Overview of popular social media platforms
Whilst X/Twitter has undergone significant changes in the last few years, it remains a popular channel for the academic and policy communities to network and engage with each other
Like most social media platforms, X/Twitter allows users to post content including links, photos, videos and emojis to their timelines. Users can also comment, like and re-post content to their own timelines and send private messages to other users.
It is particularly good for following specific topics of interest via the use of hashtags and creating bespoke lists of other accounts to filter your timeline to specific topics.
It’s worth noting that the recent introduction of X Premium/Twitter Blue allows user to opt-in to a paid subscription that adds a ‘blue tick’ to verified user accounts. Other features included in the premium version allow verified users to edit posts after publishing, publish longer posts (unverified users are limited to 280 characters per post), and ranking higher in the platform’s algorithm meaning content from verified users is prioritised in newsfeeds
LinkedIn has recently become a popular alternative to X/Twitter for academics. Like with X/Twitter, users can post content including links, photos, videos and emojis to their timelines. However, LinkedIn doesn’t impose a character limit at all. Users can also like, re-post and comment on content from other users.

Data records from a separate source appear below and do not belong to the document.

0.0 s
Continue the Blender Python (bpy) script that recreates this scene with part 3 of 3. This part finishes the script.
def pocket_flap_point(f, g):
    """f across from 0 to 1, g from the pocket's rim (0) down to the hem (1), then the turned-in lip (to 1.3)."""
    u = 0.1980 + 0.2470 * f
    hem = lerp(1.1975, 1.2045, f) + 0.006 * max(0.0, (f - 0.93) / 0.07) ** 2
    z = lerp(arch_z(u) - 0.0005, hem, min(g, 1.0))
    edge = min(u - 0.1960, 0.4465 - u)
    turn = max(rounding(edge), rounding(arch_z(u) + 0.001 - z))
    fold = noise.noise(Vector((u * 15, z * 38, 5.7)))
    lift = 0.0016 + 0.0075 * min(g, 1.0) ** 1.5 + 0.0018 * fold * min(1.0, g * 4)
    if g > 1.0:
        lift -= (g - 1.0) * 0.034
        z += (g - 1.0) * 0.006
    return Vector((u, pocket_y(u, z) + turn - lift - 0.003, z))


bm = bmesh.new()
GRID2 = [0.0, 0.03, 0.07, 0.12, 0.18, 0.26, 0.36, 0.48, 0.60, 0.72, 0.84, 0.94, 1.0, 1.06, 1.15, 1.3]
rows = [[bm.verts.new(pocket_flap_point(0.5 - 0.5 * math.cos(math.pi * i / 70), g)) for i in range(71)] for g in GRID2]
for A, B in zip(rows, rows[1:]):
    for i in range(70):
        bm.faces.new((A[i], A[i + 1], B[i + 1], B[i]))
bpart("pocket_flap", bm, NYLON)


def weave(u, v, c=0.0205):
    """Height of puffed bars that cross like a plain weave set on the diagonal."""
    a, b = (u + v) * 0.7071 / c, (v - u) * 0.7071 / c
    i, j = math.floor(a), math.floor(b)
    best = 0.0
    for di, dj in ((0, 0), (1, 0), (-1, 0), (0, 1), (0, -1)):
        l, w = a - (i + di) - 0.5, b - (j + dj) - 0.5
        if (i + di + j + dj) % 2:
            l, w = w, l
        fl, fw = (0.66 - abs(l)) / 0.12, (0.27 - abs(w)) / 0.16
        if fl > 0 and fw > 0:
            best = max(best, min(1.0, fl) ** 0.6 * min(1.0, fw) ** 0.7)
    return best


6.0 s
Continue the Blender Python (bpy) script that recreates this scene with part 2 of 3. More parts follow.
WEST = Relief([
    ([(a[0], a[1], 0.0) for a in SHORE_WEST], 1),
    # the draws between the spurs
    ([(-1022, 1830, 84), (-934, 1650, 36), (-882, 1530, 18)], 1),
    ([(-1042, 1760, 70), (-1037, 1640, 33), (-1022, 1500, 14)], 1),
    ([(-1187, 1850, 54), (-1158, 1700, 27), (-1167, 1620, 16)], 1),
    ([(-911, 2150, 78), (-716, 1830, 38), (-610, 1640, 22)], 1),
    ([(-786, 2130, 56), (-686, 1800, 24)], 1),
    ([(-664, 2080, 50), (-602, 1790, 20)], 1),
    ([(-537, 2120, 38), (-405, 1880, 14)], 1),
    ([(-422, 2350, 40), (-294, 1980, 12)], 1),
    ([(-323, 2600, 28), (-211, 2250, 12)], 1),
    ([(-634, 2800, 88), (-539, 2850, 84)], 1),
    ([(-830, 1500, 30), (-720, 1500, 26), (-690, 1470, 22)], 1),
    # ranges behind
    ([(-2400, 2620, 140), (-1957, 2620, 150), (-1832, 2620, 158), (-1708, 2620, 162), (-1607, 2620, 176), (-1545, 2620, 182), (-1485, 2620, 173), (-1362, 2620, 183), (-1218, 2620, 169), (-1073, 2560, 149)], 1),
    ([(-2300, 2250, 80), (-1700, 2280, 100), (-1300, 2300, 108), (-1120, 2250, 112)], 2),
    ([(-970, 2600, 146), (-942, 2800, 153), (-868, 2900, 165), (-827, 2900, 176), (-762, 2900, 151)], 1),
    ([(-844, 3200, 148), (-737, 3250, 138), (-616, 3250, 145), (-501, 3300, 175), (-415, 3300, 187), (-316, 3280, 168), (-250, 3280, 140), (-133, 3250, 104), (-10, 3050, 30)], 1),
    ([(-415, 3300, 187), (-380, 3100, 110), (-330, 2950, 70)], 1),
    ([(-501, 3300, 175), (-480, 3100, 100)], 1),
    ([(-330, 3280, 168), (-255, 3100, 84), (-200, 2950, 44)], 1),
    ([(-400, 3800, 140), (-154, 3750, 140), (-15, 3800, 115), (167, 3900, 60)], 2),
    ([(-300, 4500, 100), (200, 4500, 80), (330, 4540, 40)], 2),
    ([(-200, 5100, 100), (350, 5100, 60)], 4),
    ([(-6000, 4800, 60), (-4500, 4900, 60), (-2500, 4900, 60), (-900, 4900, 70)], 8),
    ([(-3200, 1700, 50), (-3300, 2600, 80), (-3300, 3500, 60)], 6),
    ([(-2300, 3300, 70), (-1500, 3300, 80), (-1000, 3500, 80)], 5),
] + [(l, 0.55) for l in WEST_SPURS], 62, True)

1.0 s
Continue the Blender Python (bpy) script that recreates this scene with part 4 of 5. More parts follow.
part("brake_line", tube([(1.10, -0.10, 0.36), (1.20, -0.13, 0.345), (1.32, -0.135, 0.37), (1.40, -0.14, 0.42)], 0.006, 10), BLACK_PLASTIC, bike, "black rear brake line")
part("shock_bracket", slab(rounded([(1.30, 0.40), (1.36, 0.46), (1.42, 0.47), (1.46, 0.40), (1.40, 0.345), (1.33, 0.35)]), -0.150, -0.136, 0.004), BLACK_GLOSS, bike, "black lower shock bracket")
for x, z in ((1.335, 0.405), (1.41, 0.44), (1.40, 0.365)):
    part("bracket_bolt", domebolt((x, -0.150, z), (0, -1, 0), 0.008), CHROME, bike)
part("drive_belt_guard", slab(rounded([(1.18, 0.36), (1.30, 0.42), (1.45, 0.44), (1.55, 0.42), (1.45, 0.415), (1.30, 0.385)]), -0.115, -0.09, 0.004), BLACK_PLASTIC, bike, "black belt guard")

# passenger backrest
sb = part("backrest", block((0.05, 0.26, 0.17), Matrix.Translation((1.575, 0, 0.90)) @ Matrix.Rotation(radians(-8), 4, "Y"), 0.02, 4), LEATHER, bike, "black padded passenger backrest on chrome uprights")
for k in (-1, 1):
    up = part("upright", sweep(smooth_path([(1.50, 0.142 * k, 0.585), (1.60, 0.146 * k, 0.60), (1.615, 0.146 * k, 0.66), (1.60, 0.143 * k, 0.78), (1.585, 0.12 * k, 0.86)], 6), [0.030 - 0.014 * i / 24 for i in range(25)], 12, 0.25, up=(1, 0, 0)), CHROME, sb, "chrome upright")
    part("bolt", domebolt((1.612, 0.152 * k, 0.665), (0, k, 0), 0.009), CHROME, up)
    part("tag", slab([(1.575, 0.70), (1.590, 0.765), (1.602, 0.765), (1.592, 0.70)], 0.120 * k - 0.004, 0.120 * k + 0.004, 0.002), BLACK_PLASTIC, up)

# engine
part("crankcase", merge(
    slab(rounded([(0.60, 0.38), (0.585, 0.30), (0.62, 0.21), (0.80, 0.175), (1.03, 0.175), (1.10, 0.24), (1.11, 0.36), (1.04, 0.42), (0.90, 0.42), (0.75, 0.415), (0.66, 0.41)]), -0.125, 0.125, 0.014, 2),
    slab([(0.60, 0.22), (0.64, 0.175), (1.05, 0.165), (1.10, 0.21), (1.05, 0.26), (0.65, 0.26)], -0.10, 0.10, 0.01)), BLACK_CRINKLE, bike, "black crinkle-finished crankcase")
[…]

Users can also create their own online CVs detailing their education and employment history. You can add sections to highlight specific projects you’ve worked on, a list of your skills and knowledge (which can be endorsed by other users) and follow specific companies and interest groups. This focus on skills and employment makes LinkedIn a great platform for job seekers and many companies post their job adverts on the site.

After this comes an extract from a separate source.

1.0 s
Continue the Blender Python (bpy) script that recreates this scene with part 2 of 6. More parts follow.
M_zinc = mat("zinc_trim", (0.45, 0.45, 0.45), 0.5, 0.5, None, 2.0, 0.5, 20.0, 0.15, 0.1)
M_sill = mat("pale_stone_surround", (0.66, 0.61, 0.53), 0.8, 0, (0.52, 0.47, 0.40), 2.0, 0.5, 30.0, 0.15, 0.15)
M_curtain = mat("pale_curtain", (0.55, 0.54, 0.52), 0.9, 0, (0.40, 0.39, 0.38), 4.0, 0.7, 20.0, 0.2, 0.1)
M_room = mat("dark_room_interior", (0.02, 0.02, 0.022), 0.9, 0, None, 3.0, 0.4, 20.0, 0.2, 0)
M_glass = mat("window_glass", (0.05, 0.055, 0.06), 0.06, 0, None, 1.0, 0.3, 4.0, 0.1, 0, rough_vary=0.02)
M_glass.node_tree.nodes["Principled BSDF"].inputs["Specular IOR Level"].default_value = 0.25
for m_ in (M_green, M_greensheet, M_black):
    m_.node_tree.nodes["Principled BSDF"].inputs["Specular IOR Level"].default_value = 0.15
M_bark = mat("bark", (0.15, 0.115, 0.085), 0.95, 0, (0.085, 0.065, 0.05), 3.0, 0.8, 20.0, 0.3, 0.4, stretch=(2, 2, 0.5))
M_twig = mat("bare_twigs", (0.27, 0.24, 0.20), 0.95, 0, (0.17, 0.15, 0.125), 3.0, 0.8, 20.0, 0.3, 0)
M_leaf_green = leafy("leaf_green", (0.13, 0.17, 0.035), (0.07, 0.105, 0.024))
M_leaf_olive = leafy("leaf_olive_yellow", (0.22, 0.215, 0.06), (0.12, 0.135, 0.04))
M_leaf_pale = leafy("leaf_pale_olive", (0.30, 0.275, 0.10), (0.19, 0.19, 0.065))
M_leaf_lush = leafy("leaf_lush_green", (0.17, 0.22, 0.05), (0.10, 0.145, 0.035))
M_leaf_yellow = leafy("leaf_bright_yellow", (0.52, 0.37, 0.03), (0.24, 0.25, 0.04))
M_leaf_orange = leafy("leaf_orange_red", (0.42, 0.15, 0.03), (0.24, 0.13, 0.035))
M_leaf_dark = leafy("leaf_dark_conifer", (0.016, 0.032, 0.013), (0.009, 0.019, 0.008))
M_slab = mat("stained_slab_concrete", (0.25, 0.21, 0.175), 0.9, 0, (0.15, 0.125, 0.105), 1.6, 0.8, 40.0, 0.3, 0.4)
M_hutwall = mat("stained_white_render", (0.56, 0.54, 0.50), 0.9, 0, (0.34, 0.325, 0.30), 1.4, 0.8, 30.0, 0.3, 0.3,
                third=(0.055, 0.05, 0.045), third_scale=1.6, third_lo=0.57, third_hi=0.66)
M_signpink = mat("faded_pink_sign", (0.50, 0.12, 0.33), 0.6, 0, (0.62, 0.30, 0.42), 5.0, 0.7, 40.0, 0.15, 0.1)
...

While Facebook offers much of the same functionality as LinkedIn – for instance, the ability to post content with images, videos, links, message other users privately, and without any character limits – it is not commonly used by the academic community. However, you may be able to find some academic groups with active discussions relevant to your area of work and research interests. Generally though, users are much more likely to be on Facebook for personal use, such as connecting with friends and family.

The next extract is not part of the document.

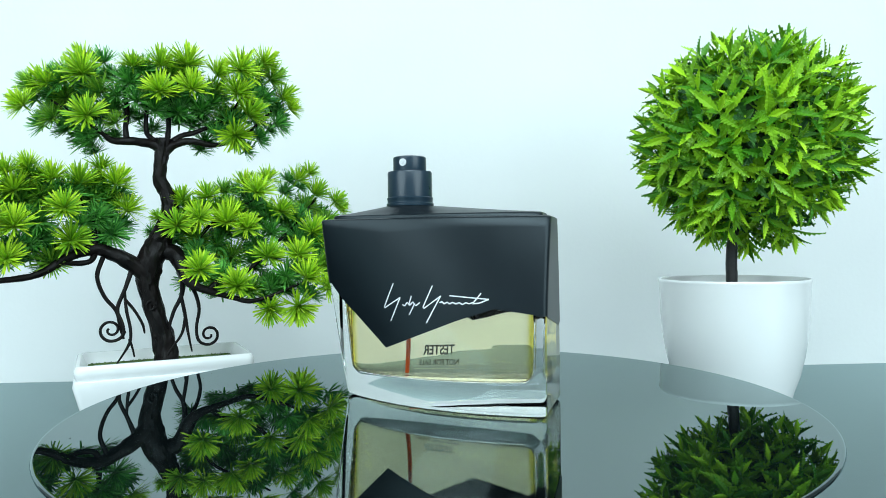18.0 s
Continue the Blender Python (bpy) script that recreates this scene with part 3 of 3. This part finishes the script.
limb("branch", [(0.25, 0.00, 13.41, 4.1), (-0.46, 0.00, 13.88, 3.2), (-1.64, -0.10, 13.99, 2.6), (-2.78, -0.10, 13.96, 2.0), (-3.41, 0.00, 14.43, 1.3), (-4.66, 0.00, 15.34, 0.9), (-6.17, 0.00, 16.26, 0.7)])
limb("branch", [(-1.96, 0.00, 14.02, 1.9), (-2.04, 0.20, 14.84, 1.7), (-1.91, 0.40, 15.97, 1.5), (-2.05, 0.60, 17.45, 1.1)])
limb("branch", [(0.22, 0.00, 13.41, 3.7), (0.95, -0.30, 13.92, 2.6), (1.94, -0.30, 14.16, 2.2), (3.39, -0.20, 13.99, 1.7), (5.29, 0.00, 14.71, 1.1), (7.25, 0.00, 16.60, 0.9)])
limb("branch", [(0.59, 0.20, 13.90, 2.6), (1.30, 0.20, 14.53, 1.9), (2.37, 0.20, 14.90, 1.5), (4.19, 0.00, 15.98, 1.1), (5.72, 0.00, 18.04, 0.7)])
limb("branch", [(0.15, 0.00, 13.77, 3.3), (-0.43, 0.30, 14.22, 2.0), (-0.82, 0.40, 14.88, 1.5), (-0.66, 0.30, 16.78, 1.1)])
limb("branch", [(0.38, 0.20, 13.81, 2.6), (0.55, 0.40, 14.85, 1.7), (0.65, 0.40, 16.54, 1.3), (1.36, 0.20, 18.43, 0.9)])
limb("root", [(-3.48, -0.60, 6.61, 1.5), (-3.82, -0.70, 5.40, 1.3), (-3.43, -0.60, 4.15, 1.2), (-2.77, -0.50, 3.22, 1.2), (-2.56, -0.50, 2.14, 1.0), (-2.38, -0.50, 1.42, 0.7)], 0.1)
limb("root", [(-1.87, -0.20, 5.68, 1.7), (-2.23, -0.40, 4.62, 1.3), (-2.70, -0.50, 3.40, 1.2), (-2.52, -0.50, 2.43, 0.9), (-2.28, -0.50, 1.77, 0.7)], 0.1)
limb("root", [(-2.30, -0.40, 4.44, 1.0), (-2.19, -0.50, 3.19, 1.0), (-1.98, -0.60, 1.94, 1.0), (-2.10, -0.60, 1.05, 0.9), (-2.86, -0.70, -0.2, 0.5), (-3.0, -0.7, -0.9, 0.5)], 0.1)
limb("root", [(-2.06, -0.60, 1.41, 0.9), (-1.90, -0.60, 0.86, 0.7), (-1.78, -0.60, 0.24, 0.5)], 0.1)
limb("root", [(-2.24, -0.40, 3.90, 1.0), (-1.66, -0.40, 3.08, 0.9), (-1.25, -0.40, 2.23, 0.9), (-1.15, -0.40, 1.68, 0.5)], 0.1)
limb("root", [(1.17, -0.70, 5.59, 2.0), (1.13, -0.40, 4.11, 1.5), (0.63, -0.40, 3.03, 1.2), (0.34, -0.40, 1.94, 1.0), (0.60, -0.40, 1.18, 0.9)], 0.1)
limb("root", [(1.06, -0.40, 4.11, 1.2), (1.28, -0.50, 2.81, 1.2), (1.47, -0.50, 1.50, 0.9), (1.69, -0.50, 0.30, 0.5)], 0.1)
limb("root", [(1.31, -0.50, 2.63, 1.0), (1.08, -0.50, 1.53, 0.9), (0.47, -0.60, 0.67, 0.7), (0.05, -0.60, 0.0, 0.7), (0.0, -0.6, -0.9, 0.6)], 0.1)


for u, h, r in ((-0.78, 3.45, 2.4),):
    bm = bmesh.new()
    tube(bm, [((u + 0.1 * r * math.cos(w)) * 0.01, -0.0057, (h + 0.13 * r * math.sin(w)) * 0.01 + 0.004, 0.0008) for w in [k * math.pi / 4 for k in range(9)]], 8, 0.3, 3)
    part("knot", bm, BARK, bonsai)


def curl(lead, cu, ch, r0, start, sign):
    """A root that ends in a flat spiral round (cu, ch)."""
    rows = list(lead)
    for k in range(1, 15):
        w = radians(start + sign * 40 * k)
        r = r0 * (1 - 0.058 * k)
        rows.append((cu + r * math.cos(w), -0.6, ch + r * math.sin(w), 1.05 - 0.025 * k))
    limb("curled_root", rows, 0.08, 10)


curl([(1.38, -0.85, 5.02, 1.6), (1.92, -0.50, 4.20, 1.3), (2.16, -0.60, 3.10, 1.1), (1.98, -0.60, 1.95, 1.0)], 2.75, 1.36, 0.78, 160, 1)
curl([(-2.70, -0.50, 3.10, 1.1), (-2.45, -0.60, 2.40, 1.1), (-2.40, -0.60, 1.75, 1.1)], -3.10, 2.05, 0.78, -20, -1)


def tuft_mesh(seed, mat, spread):
    """A pompon of folded plastic needles opening along local z."""
    rnd = random.Random(seed)
    bm = bmesh.new()
    tube(bm, [(0, 0, -0.0055, 0.0005), (0, 0, -0.002, 0.0008), (0, 0, 0.001, 0.0007)], 5, steps=1)
    for k in range(118):
        c = 1 - (1 - math.cos(spread)) * (k + 0.5) / 118
        w = k * 2.399963 + rnd.uniform(-0.25, 0.25)
        s = math.sqrt(1 - c * c)
        d = Vector((s * math.cos(w), s * math.sin(w), c))
        d = (d + Vector([rnd.uniform(-0.17, 0.17) for _ in range(3)])).normalized()
        size = rnd.uniform(0.0104, 0.0156)
        m = d.to_track_quat("X", "Z").to_matrix().to_4x4() @ Matrix.Rotation(rnd.uniform(-0.6, 0.6), 4, "X")
        bend = rnd.uniform(-0.0012, 0.0012)
        wide = rnd.uniform(0.00043, 0.00062)
        rows = []
        for t, q in ((0.05, 0.7), (0.5, 1.0), (0.9, 0.8)):
            rows.append([bm.verts.new(m @ Vector((size * t, y, bend * t * t + z))) for y, z in ((-wide * q, wide * 0.3 * q), (0, 0), (wide * q, wide * 0.3 * q))])
        tip = bm.verts.new(m @ Vector((size, 0, bend)))
        for a, b in zip(rows, rows[1:]):
            for i in range(2):
                bm.faces.new((a[i], a[i + 1], b[i + 1], b[i]))
        bm.faces.new((rows[-1][0], rows[-1][1], tip))
        bm.faces.new((rows[-1][1], rows[-1][2], tip))
    me = bpy.data.meshes.new("needle_tuft")
    bm.to_mesh(me)
    bm.free()
    me.materials.append(mat)
    return me


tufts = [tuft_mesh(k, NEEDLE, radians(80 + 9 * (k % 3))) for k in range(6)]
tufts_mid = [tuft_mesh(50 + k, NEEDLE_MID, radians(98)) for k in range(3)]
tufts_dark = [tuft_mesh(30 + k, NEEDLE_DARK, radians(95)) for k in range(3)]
# tufts of the three boughs, by how they stand: along the tree's plane and height in cm, and size
TOP_STAR = [(-7.5, 15.6, 0.75), (-4.4, 17.7, 1.16), (-0.1, 17.1, 1.03), (1.8, 17.4, 1.05), (4.8, 18.8, 0.94), (4.6, 17.3, 0.93), (5.3, 15.9, 0.91), (-4.2, 15.2, 0.90)]
TOP_UP = [(-6.3, 17.2, 0.91), (-4.3, 18.8, 0.85), (0.1, 19.0, 1.06), (1.7, 19.2, 1.02), (6.6, 19.7, 0.83), (8.0, 17.6, 0.90), (8.4, 16.8, 0.66), (3.6, 18.7, 0.92), (-1.6, 18.7, 0.71)]
TOP_MID = [(-6.1, 15.3, 0.79), (-5.4, 16.6, 0.75), (-3.4, 17.1, 0.82), (7.2, 18.8, 0.91), (4.2, 16.0, 0.82), (3.5, 17.7, 0.82), (-7.1, 17.1, 0.73), (0.8, 18.6, 0.85), (-2.6, 15.2, 0.55), (-5.2, 18.0, 0.75), (6.4, 19.5, 0.78), (1.7, 18.6, 0.80)]
TOP_DARK = [(-3.2, 19.0, 0.73), (-4.2, 14.4, 0.61), (-1.8, 17.8, 0.85), (-1.4, 16.6, 0.71), (-0.3, 16.1, 0.86), (1.1, 16.0, 0.82), (7.6, 15.8, 0.77), (3.5, 14.8, 0.75), (2.6, 16.3, 0.77), (-2.5, 16.9, 0.70), (-1.0, 18.7, 0.80), (6.2, 14.8, 0.67), (6.6, 17.4, 0.80), (-5.6, 17.5, 0.76), (0.8, 17.1, 0.81), (3.3, 16.9, 0.83), (5.4, 17.3, 0.85), (-4.0, 16.5, 0.78), (-5.0, 15.2, 0.66), (4.4, 15.5, 0.72)]
TOP_DOWN = [(4.5, 14.6, 0.94)]
WEST_STAR = [(-7.9, 8.5, 0.90), (-5.2, 7.7, 0.91), (-5.5, 9.6, 0.83), (-9.1, 9.0, 0.78), (-8.3, 6.7, 0.71)]
WEST_UP = [(-8.0, 10.6, 1.08), (-7.3, 12.0, 0.70), (-6.1, 11.4, 0.72), (-4.7, 11.2, 1.06), (-3.5, 12.2, 0.70), (-2.7, 11.2, 0.92), (-2.1, 9.6, 0.82), (-9.4, 10.6, 0.85), (-8.4, 11.5, 0.73)]
WEST_MID = [(-6.8, 10.3, 0.82), (-6.3, 6.4, 0.78), (-4.6, 10.6, 0.67), (-7.8, 10.0, 0.85), (-9.5, 7.2, 0.72), (-3.8, 11.2, 0.76), (-3.2, 10.3, 0.71), (-7.1, 11.5, 0.71)]
WEST_DARK = [(-3.0, 8.1, 0.90), (-4.1, 10.3, 0.83), (-3.8, 9.1, 0.83), (-6.9, 8.8, 0.84), (-6.8, 7.8, 0.74), (-7.4, 7.5, 0.67), (-7.8, 9.2, 0.77), (-6.0, 10.6, 0.75), (-9.1, 8.1, 0.75), (-5.2, 10.5, 0.71), (-8.1, 7.3, 0.66), (-4.6, 8.7, 0.72)]
EAST_STAR = [(2.2, 9.1, 0.77), (0.8, 8.6, 0.76), (5.8, 10.8, 0.92), (3.9, 8.8, 0.93), (5.2, 8.4, 0.80), (6.5, 6.5, 0.81), (2.3, 5.8, 0.83), (4.6, 4.7, 0.85), (9.2, 5.1, 0.89), (8.6, 6.6, 0.88), (10.8, 6.4, 0.90), (10.6, 4.4, 0.84)]
EAST_UP = [(1.3, 10.3, 0.73), (2.8, 10.5, 0.80), (5.3, 11.3, 0.76), (6.7, 11.7, 0.77), (7.6, 9.6, 0.84), (8.9, 11.8, 0.79), (9.7, 12.3, 0.64), (10.1, 10.8, 0.83), (11.5, 10.3, 0.71), (12.0, 9.8, 0.62), (4.4, 9.6, 0.70), (9.8, 8.1, 0.92), (12.1, 8.2, 0.81), (-0.2, 9.1, 0.50)]
EAST_MID = [(4.0, 11.0, 0.65), (2.4, 7.7, 0.87), (4.5, 6.5, 0.83), (9.6, 9.9, 0.87), (12.8, 7.4, 0.70), (10.4, 5.8, 0.87), (3.6, 9.6, 0.76), (11.1, 8.9, 0.81), (1.9, 9.6, 0.75), (5.9, 4.3, 0.78), (3.6, 5.0, 0.62)]
EAST_DARK = [(6.9, 9.3, 0.86), (7.1, 8.1, 0.86), (9.1, 7.7, 0.88), (6.2, 7.3, 0.80), (8.2, 5.2, 0.87), (7.2, 4.3, 0.77), (5.9, 9.9, 0.79), (9.9, 7.3, 0.82), (11.2, 7.5, 0.83), (3.5, 7.3, 0.78), (8.9, 9.1, 0.82), (3.9, 5.4, 0.66), (2.2, 6.8, 0.71), (12.3, 5.1, 0.78)]
EAST_DOWN = [(6.8, 3.2, 0.76), (8.7, 3.3, 0.93)]
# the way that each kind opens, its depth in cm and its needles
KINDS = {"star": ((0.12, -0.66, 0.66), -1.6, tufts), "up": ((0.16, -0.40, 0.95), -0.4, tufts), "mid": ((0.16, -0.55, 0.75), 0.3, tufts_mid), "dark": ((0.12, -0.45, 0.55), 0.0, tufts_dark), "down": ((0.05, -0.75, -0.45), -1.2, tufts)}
rnd = random.Random(21)


def place_tuft(mesh, u, h, v, way, hub, size):
    ob = new("needle_tuft", mesh)
    ob.parent = bonsai
    if u > 2 and h < 6.2:
        # on the low eastern bough, which grows in front of the rest
        u, v = u - 0.45, v - 1.7
    d = Vector((way[0] * (u - hub[0]) + rnd.uniform(-0.22, 0.22), way[1] + rnd.uniform(-0.2, 0.2), way[2] + 0.05 * (h - hub[1]) + rnd.uniform(-0.15, 0.15))).normalized()
    ob.matrix_basis = Matrix.Translation((*sweep(u, v, h), h * 0.01 + 0.0035)) @ aim(d, rnd.uniform(0, 6.28)) @ Matrix.Scale(size, 4)


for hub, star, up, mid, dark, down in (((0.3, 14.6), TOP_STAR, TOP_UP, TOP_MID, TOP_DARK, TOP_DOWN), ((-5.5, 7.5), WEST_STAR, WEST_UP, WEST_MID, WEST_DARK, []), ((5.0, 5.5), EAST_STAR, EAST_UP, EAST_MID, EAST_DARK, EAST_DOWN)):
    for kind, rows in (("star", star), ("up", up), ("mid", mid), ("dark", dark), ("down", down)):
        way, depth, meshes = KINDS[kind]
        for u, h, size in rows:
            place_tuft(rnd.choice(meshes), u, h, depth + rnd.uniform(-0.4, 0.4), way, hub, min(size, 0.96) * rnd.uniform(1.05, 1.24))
    # the far side of the bough, seen through its gaps, its shade put into darker needles
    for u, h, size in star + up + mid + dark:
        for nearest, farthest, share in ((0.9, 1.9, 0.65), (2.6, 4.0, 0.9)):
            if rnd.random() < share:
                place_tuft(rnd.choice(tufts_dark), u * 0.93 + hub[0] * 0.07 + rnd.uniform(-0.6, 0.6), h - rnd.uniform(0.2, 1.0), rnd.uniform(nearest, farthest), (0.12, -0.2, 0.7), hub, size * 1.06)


# ---------------------------------------------------------------- what moves
def motions():
    """The turntable and the bottle on it turn clockwise, seen from above, at an even speed."""
    for thing, y, z in ((turntable, -0.0018, 0.0), (bottle, 0.0, 0.0003)):
        walk(thing, [(t, pose(AXIS_X, y, z, 0, 0, -360.0 * t / PERIOD)) for t in range(33)])


motions()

We’ve grouped these three platforms together – Instagram, TikTok and Snapchat – because they are all very much focused on creating and sharing visual content (e.g videos and images) over written posts.
They are also not as popular for researchers looking to engage with other researchers or policymakers. However, if your goal is to reach the general public, posting on one (or more) of these three may be just right. Instagram and TikTok, in particular, are incredibly popular platforms, particularly with younger demographics.
In recent years, a handful of new social media platforms have burst on to the scene. Mastodon, Bluesky and Threads are the three that seem to have made the biggest waves though none have yet surpassed X/Twitter, especially in terms of where academic and policy communities are spending their time online.
Best practice and tips
- Do consider ethical and legal implications when using social media for sharing your research such as ensuring that you have complied with data protection legislation and anonymised or pseudonymised your data accordingly. Find out more in our Anonymisation and pseudonymisation section.
- Do try to post and engage regularly to help build your followers and improve your posts’ performance in the platforms’ algorithm
- Don’t be afraid to post about the same work, project or event more than once. Most posts on social media only have a lifespan of 15-20 days so to increase the chances of followers seeing your content, consider posting about the same topic more than once. You can re-frame the content or focus on a different angle to keep it fresh. For instance, if you’re trying to promote an upcoming event you’re organising, you could send a general announcement with the event details, another post with more detail about the event’s focus, another post focused on the speaker, etc.
- Do include images in your posts. Posts with images perform better in the algorithms and often improve engagement.
- Do use popular hashtags in your posts. When using them, try to incorporate the hashtag phrase in the main text instead of tagging it on to the end of the post.
- Do make your content as accessible as possible. This includes:
- Adding alternative text to images and gifs
- Avoiding the use of more than 1-2 emoji’s per post
- Using capitalisation in hashtags e.g #LongitudinalResearch and not #longitudinalresearch
- Avoiding the use of ALL CAPS in your posts
- Writing in plain English
- Do be wary of trolls! Depending on the content and context, sometimes it can be best to either ignore, mute, block or report accounts posting inappropriate or offensive content. Don’t feel obliged to engage with them.
- Do use national/international awareness days to flag your relevant research and work. For instance, consider posting about your latest mental health research during Mental Health Awareness Week – and always include the official hashtag.
- Do remember to tag other users/accounts in your posts where relevant. For instance, when posting about a piece of research, include any collaborators, your organisation, funder, and the journal where the research has been published. You may also want to consider tagging relevant third-sector organisations.
- Do follow relevant hashtags to network with other researchers working in a similar field.
- Do make use the thread feature to get around the character limit on individual posts. The thread feature allows you to string multiple posts together so that they appear all together on newsfeeds. This is a great way to go into more detail about certain topics. Many academics use threads to promote their newly promoted papers and will begin with a general announcement before going into a more detailed summary of the methods, results and conclusions.
- Do consider live-tweeting from academic events. Many events will have an official hashtag you can use when posting about the event. This is a great way to engage and network with other delegates at the event. High-value posts often focus on key takeaway messages from sessions and summarise key points from presentations and discussions. Event hashtags are also a useful way to follow along with events you’re unable to attend in person.